Il presidente nazionale Stefano Ciafani: “Lo avevamo annunciato che non ci saremmo rassegnati. Le Apuane sono una priorità nazionale”.
di Gabriella Congedo
28 settembre 2024
CARRARA – Cave, sarà il Tar della Toscana a decidere se i dati sull’estrazione di ciascun sito siano o meno una “informazione ambientale” alla quale tutti i cittadini hanno diritto ad accedere.
Da anni il circolo Legambiente Carrara chiede che questi numeri siano resi pubblici in piena trasparenza, cava per cava. Ma le varie richieste di accesso civico hanno ottenuto solo mezze risposte con dati comunicati in forma “anonima”, cioè senza indicare il titolare dell’autorizzazione. L’ultima richiesta dello scorso maggio, sottoscritta anche da Legambiente nazionale e Legambiente Toscana, non ha avuto miglior fortuna.

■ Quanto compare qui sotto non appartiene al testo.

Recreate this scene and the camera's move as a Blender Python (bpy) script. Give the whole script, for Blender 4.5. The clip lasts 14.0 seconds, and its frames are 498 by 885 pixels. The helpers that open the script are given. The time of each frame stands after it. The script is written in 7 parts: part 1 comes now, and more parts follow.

A questo punto non rimaneva che il ricorso. Qualche giorno fa i legali di Legambiente Diego Aravini del foro di Roma e Micaela Chiesa e Umberto Fantigrossi del foro di Milano lo hanno notificato al Comune di Carrara e ad alcuni dei “controinteressati” (le imprese che si erano opposte alla richiesta di accesso).
“Lo avevamo annunciato – spiega il presidente nazionale di Legambiente Stefano Ciafani – di fronte a una risposta ancora una volta parziale non ci saremmo rassegnati perché le Apuane sono una priorità nazionale e la gestione delle cave di marmo di Carrara deve essere trasparente nell’interesse di tutti, comprese le aziende che operano correttamente in un settore così delicato da tutti i punti di vista, ambientali, sociali ed economici».
Che l’impatto ambientale delle attività estrattive sia insostenibile (come i fiumi inquinati dalla marmettola) è evidente. Così come l’urgenza di rendere davvero trasparente la gestione di un settore economico caratterizzato da profitti altissimi e costi sociali e ambientali ancora più alti. I dati raccolti finora da Legambiente Carrara e riuniti in un dossier lasciano pochi dubbi.
Dal 2005 al 2022 nelle 76 cave analizzate sono state estratte oltre 68 milioni di tonnellate di materiali, di cui soltanto il 22,8% è composto da blocchi di marmo e il 77,2% da detriti (utilizzati perlopiù nell’industria del carbonato di calcio). Sono addirittura una decina le cave con una resa in blocchi inferiore al 10%.
Nel ricorso i legali di Legambiente sostengono l’illegittimità della motivazione espressa dal Comune per giustificare l’accesso parziale ai dati (resi “anonimi”, e quindi inservibili per risalire alle quantità estratte da ogni singola cava): ossia la “tutela degli interessi economici e commerciali”.
“La legge in realtà fa riferimento a specifiche ‘informazioni commerciali e/o industriali’ – spiega una nota dell’associazione ambientalista – ma in ogni caso il Comune avrebbe dovuto anzitutto motivare in modo puntuale la sussistenza di un pregiudizio reale e concreto, non limitandosi a prefigurare il rischio di un pregiudizio in via generica e astratta”.
Per Legambiente è invece preponderante l’interesse pubblico e le risorse naturali in questione – le montagne – sono a tutti gli effetti beni comuni.
La decisione del Comune di Carrara di non rendere pubblici i dati cava per cava era già stata criticata dal Difensore civico della Regione Toscana Lucia Annibali che nell’accogliere il ricorso presentato da Legambiente aveva invitato l’amministrazione comunale a “rivedere il procedimento”. Un invito caduto nel vuoto.